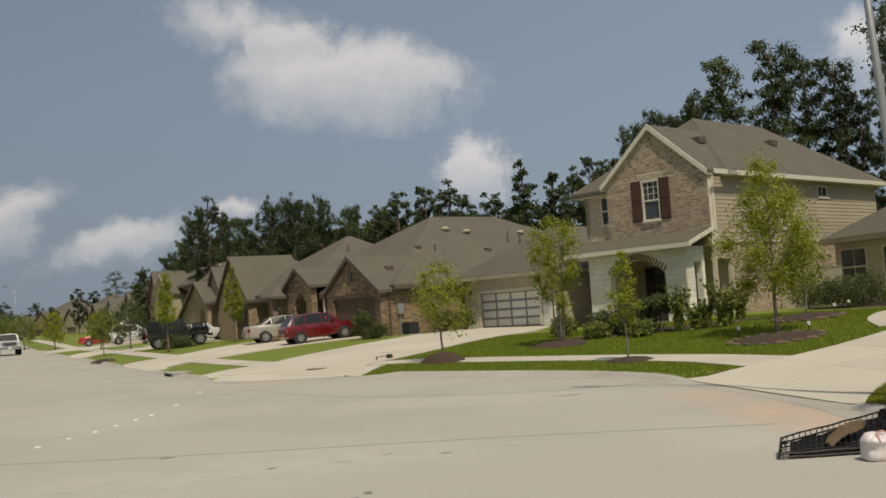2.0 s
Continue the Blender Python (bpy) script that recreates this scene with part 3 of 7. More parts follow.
def rakes(parent, c, half, y, ze, zr, mat, w=0.2, d=0.06):
    """Two sloping boards of a gable at y = y."""
    for s in (-1, 1):
        bm = bmesh.new()
        n = Vector((-(zr - ze), half)).normalized() * w
        prism(bm, [(c + s * half, ze), (c, zr), (c, zr - w * 1.3), (c + s * (half - 0.02), ze - w * 1.05)], "x", y - d, d)
        part("rake_board", bm, mat, parent)
        bm = bmesh.new()
        prism(bm, [(c + s * half, ze - 0.19), (c, zr - 0.19), (c, zr - 0.24), (c + s * half, ze - 0.22)], "x", y, 0.4)
        part("rake_soffit", bm, mat, parent)


def window(parent, axis, pos, a0, a1, z0, z1, nx=2, nz=2, mat="trim", out=-1, border=0.07, rows=None, blind=0.0, sill=True):
    """A window in an opening: an outer border, glazing bars, a pane; out: which way is outdoors."""
    w = new("window")
    w.parent = parent
    d0, d1 = (pos - 0.03, pos + 0.07) if out < 0 else (pos - 0.07, pos + 0.03)

    def bar(name, l, r, b, t, lo, hi, m):
        bm = bmesh.new()
        box(bm, l, r, lo, hi, b, t) if axis == "x" else box(bm, lo, hi, l, r, b, t)
        return part(name, bm, M[m], w)

    bar("frame", a0, a0 + border, z0, z1, d0, d1, mat)
    bar("frame", a1 - border, a1, z0, z1, d0, d1, mat)
    bar("frame", a0 + border, a1 - border, z1 - border, z1, d0, d1, mat)
    bar("frame", a0 + border, a1 - border, z0, z0 + border, d0, d1, mat)
    e0, e1 = (pos + 0.005, pos + 0.035) if out < 0 else (pos - 0.035, pos - 0.005)
    for i in range(1, nx):
        x = a0 + (a1 - a0) * i / nx
        bar("glazing_bar", x - 0.018, x + 0.018, z0 + border, z1 - border, e0, e1, mat)
    for i in range(1, nz):
        z = z0 + (z1 - z0) * i / nz
        h = 0.035 if i * 2 == nz else 0.018
        bar("glazing_bar", a0 + border, a1 - border, z - h, z + h, e0 - 0.003, e1 + 0.003, mat)
    g0, g1 = (pos + 0.045, pos + 0.055) if out < 0 else (pos - 0.055, pos - 0.045)
    p = bar("pane", a0 + border * 0.5, a1 - border * 0.5, z0 + border * 0.5, z1 - border * 0.5, g0, g1, "pane")
    p.visible_shadow = False
    if sill:
        s0, s1 = (pos - 0.09, pos) if out < 0 else (pos, pos + 0.09)
        bar("sill", a0 - 0.05, a1 + 0.05, z0 - 0.07, z0 - 0.002, s0, s1, mat)
    if blind:
        b0, b1 = (pos + 0.10, pos + 0.115) if out < 0 else (pos - 0.115, pos - 0.10)
        n = int((z1 - z0) * blind / 0.075)
        for i in range(n):
            z = z1 - border - 0.075 * (i + 1)
            bar("blind_slat", a0 + border, a1 - border, z, z + 0.055, b0, b1, "blind")
    return w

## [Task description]
Reproduce the whole listing exactly, but not the images in it.

## [Expected answer]
2.0 s
Continue the Blender Python (bpy) script that recreates this scene with part 3 of 7. More parts follow.
def rakes(parent, c, half, y, ze, zr, mat, w=0.2, d=0.06):
    """Two sloping boards of a gable at y = y."""
    for s in (-1, 1):
        bm = bmesh.new()
        n = Vector((-(zr - ze), half)).normalized() * w
        prism(bm, [(c + s * half, ze), (c, zr), (c, zr - w * 1.3), (c + s * (half - 0.02), ze - w * 1.05)], "x", y - d, d)
        part("rake_board", bm, mat, parent)
        bm = bmesh.new()
        prism(bm, [(c + s * half, ze - 0.19), (c, zr - 0.19), (c, zr - 0.24), (c + s * half, ze - 0.22)], "x", y, 0.4)
        part("rake_soffit", bm, mat, parent)


def window(parent, axis, pos, a0, a1, z0, z1, nx=2, nz=2, mat="trim", out=-1, border=0.07, rows=None, blind=0.0, sill=True):
    """A window in an opening: an outer border, glazing bars, a pane; out: which way is outdoors."""
    w = new("window")
    w.parent = parent
    d0, d1 = (pos - 0.03, pos + 0.07) if out < 0 else (pos - 0.07, pos + 0.03)

    def bar(name, l, r, b, t, lo, hi, m):
        bm = bmesh.new()
        box(bm, l, r, lo, hi, b, t) if axis == "x" else box(bm, lo, hi, l, r, b, t)
        return part(name, bm, M[m], w)

    bar("frame", a0, a0 + border, z0, z1, d0, d1, mat)
    bar("frame", a1 - border, a1, z0, z1, d0, d1, mat)
    bar("frame", a0 + border, a1 - border, z1 - border, z1, d0, d1, mat)
    bar("frame", a0 + border, a1 - border, z0, z0 + border, d0, d1, mat)
    e0, e1 = (pos + 0.005, pos + 0.035) if out < 0 else (pos - 0.035, pos - 0.005)
    for i in range(1, nx):
        x = a0 + (a1 - a0) * i / nx
        bar("glazing_bar", x - 0.018, x + 0.018, z0 + border, z1 - border, e0, e1, mat)
    for i in range(1, nz):
        z = z0 + (z1 - z0) * i / nz
        h = 0.035 if i * 2 == nz else 0.018
        bar("glazing_bar", a0 + border, a1 - border, z - h, z + h, e0 - 0.003, e1 + 0.003, mat)
    g0, g1 = (pos + 0.045, pos + 0.055) if out < 0 else (pos - 0.055, pos - 0.045)
    p = bar("pane", a0 + border * 0.5, a1 - border * 0.5, z0 + border * 0.5, z1 - border * 0.5, g0, g1, "pane")
    p.visible_shadow = False
    if sill:
        s0, s1 = (pos - 0.09, pos) if out < 0 else (pos, pos + 0.09)
        bar("sill", a0 - 0.05, a1 + 0.05, z0 - 0.07, z0 - 0.002, s0, s1, mat)
    if blind:
        b0, b1 = (pos + 0.10, pos + 0.115) if out < 0 else (pos - 0.115, pos - 0.10)
        n = int((z1 - z0) * blind / 0.075)
        for i in range(n):
            z = z1 - border - 0.075 * (i + 1)
            bar("blind_slat", a0 + border, a1 - border, z, z + 0.055, b0, b1, "blind")
    return w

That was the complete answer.